■ Goal ■
Set down each line from the one containing "for path, value" to the one containing "scene.view_settings.keyframe_insert(path, frame=frame(t))", inclusive, exactly as written and with nothing further.
———
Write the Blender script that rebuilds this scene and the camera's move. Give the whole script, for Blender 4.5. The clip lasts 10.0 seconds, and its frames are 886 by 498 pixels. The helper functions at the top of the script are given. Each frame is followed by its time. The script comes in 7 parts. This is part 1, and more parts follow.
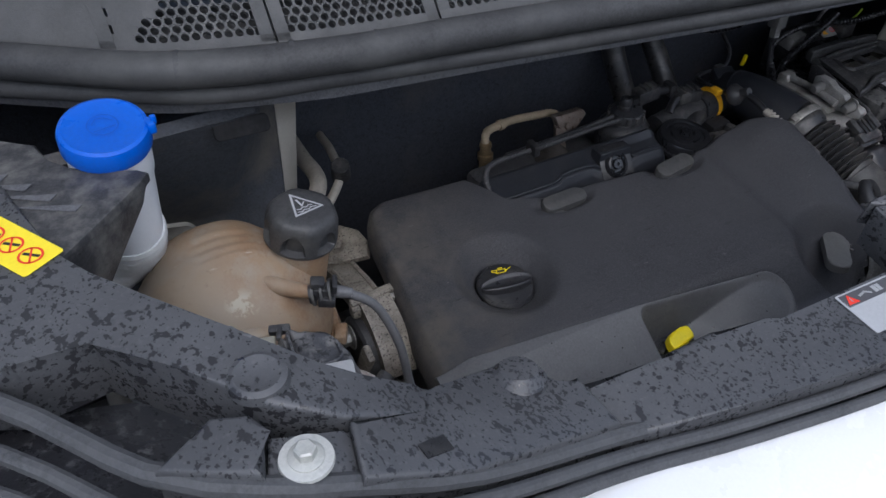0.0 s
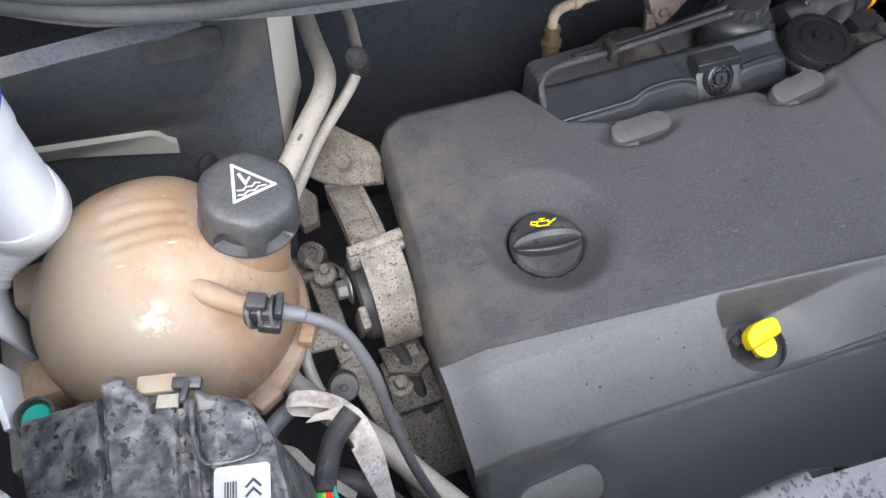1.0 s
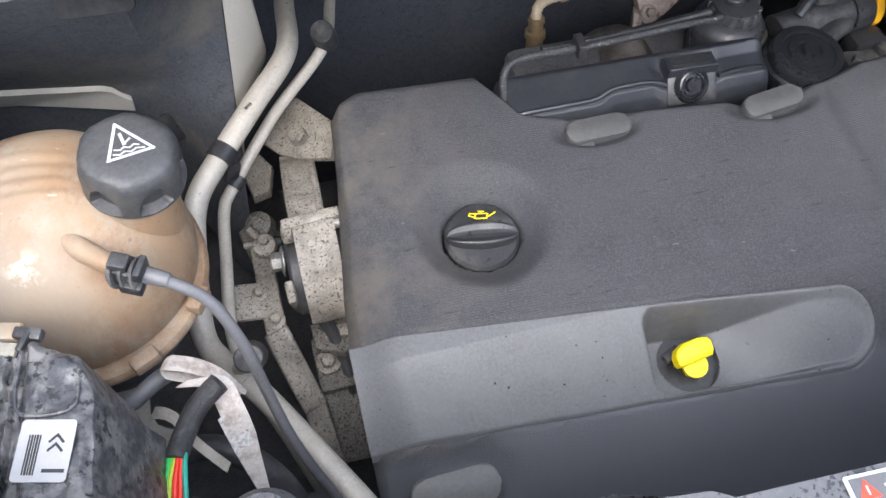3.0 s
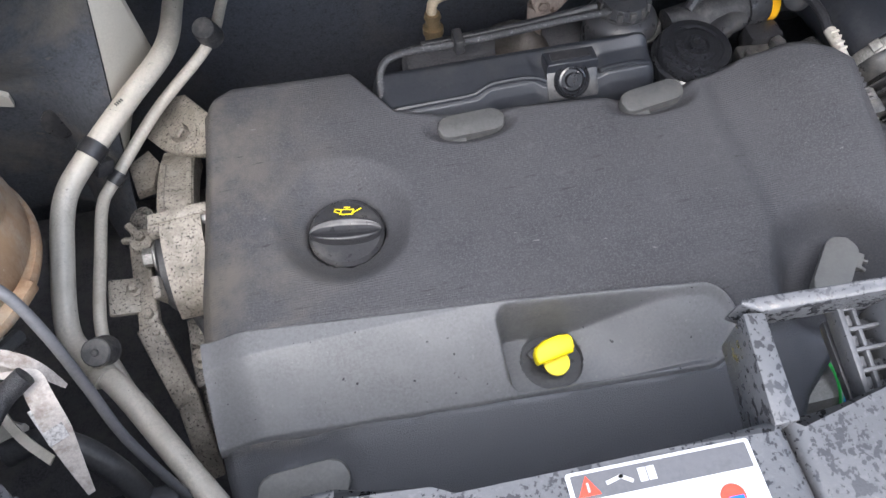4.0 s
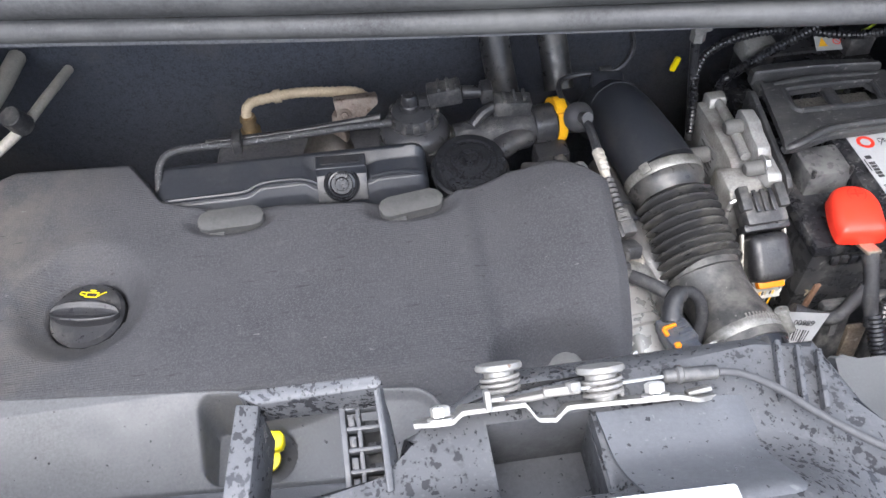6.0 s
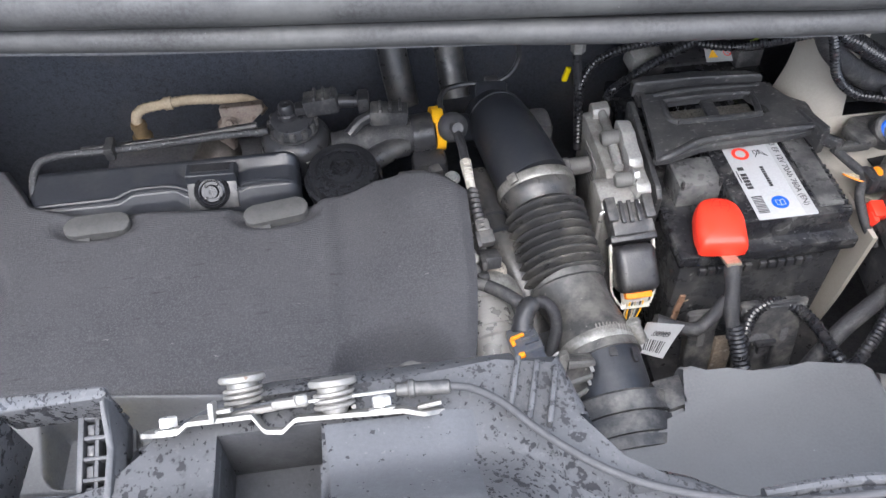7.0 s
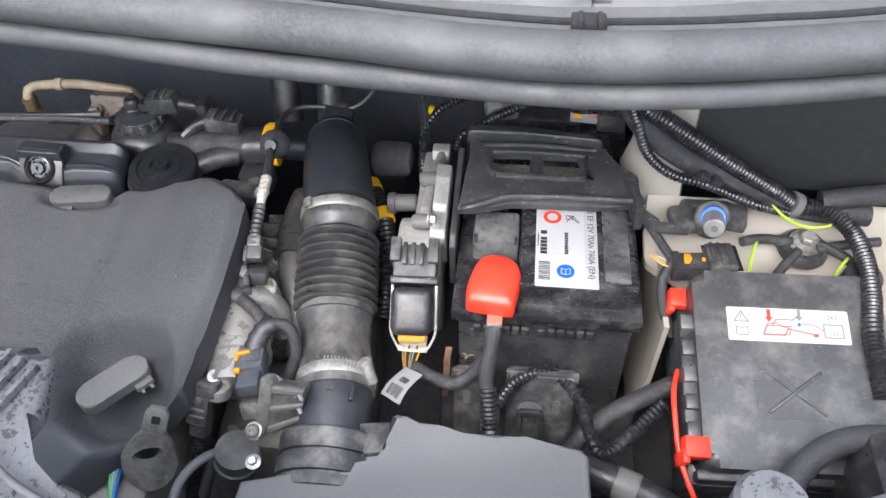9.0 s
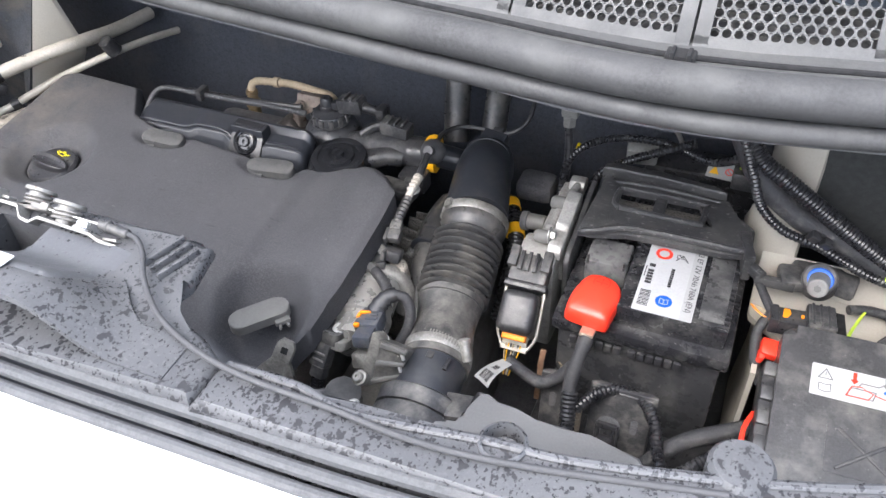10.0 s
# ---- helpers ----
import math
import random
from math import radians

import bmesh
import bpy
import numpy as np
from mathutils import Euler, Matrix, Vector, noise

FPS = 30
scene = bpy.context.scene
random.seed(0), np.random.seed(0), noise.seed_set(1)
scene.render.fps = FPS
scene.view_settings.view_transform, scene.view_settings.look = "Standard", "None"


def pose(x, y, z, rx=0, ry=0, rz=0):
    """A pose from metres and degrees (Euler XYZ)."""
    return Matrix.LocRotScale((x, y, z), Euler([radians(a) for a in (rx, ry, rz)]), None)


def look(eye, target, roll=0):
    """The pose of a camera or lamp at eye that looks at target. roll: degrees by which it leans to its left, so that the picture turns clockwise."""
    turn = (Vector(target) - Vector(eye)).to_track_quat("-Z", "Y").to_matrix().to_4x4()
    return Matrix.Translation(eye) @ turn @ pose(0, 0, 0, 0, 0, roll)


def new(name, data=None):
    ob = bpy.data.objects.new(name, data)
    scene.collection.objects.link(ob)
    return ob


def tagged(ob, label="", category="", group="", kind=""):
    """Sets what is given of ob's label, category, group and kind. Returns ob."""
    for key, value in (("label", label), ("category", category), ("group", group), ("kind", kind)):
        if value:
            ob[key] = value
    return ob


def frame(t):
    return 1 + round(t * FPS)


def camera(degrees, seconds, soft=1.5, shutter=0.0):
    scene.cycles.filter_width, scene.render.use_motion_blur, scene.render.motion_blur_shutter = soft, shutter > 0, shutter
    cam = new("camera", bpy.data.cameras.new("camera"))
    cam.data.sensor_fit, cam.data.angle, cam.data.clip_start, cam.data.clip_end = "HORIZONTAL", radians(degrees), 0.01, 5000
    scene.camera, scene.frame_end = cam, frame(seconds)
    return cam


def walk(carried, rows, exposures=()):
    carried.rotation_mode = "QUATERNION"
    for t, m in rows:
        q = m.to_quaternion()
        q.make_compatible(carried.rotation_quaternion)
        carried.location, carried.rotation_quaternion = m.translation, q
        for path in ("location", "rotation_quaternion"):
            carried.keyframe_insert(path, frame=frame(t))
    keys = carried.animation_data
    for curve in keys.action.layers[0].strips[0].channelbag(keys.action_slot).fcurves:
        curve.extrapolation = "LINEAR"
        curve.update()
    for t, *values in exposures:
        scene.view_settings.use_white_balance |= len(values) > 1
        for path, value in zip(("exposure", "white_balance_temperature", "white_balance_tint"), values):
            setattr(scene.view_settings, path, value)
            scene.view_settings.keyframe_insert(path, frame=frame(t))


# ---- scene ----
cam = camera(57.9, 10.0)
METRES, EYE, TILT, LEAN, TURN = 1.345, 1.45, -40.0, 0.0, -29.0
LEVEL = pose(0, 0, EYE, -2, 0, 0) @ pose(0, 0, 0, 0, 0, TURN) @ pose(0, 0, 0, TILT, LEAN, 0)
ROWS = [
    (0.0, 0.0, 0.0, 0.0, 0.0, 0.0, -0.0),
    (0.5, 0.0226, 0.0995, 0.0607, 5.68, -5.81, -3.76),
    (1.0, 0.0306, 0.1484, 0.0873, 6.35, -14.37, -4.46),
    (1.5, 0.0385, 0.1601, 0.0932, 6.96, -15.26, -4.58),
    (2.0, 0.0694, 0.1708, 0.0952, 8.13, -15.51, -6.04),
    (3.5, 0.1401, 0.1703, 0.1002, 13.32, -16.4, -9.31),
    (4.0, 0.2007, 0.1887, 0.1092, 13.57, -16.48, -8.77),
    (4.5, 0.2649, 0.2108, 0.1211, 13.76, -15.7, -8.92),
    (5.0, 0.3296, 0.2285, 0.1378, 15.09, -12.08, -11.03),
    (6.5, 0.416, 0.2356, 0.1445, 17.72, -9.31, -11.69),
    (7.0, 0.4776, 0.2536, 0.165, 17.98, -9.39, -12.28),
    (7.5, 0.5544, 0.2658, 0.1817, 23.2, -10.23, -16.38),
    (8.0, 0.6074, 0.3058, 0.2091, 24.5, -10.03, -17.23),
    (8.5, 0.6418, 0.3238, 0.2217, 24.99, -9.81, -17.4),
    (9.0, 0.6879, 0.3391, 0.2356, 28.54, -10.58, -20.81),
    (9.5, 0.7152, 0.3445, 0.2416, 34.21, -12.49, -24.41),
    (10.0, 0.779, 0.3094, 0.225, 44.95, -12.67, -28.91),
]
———
■ Reply to the task ■
        for path, value in zip(("exposure", "white_balance_temperature", "white_balance_tint"), values):
            setattr(scene.view_settings, path, value)
            scene.view_settings.keyframe_insert(path, frame=frame(t))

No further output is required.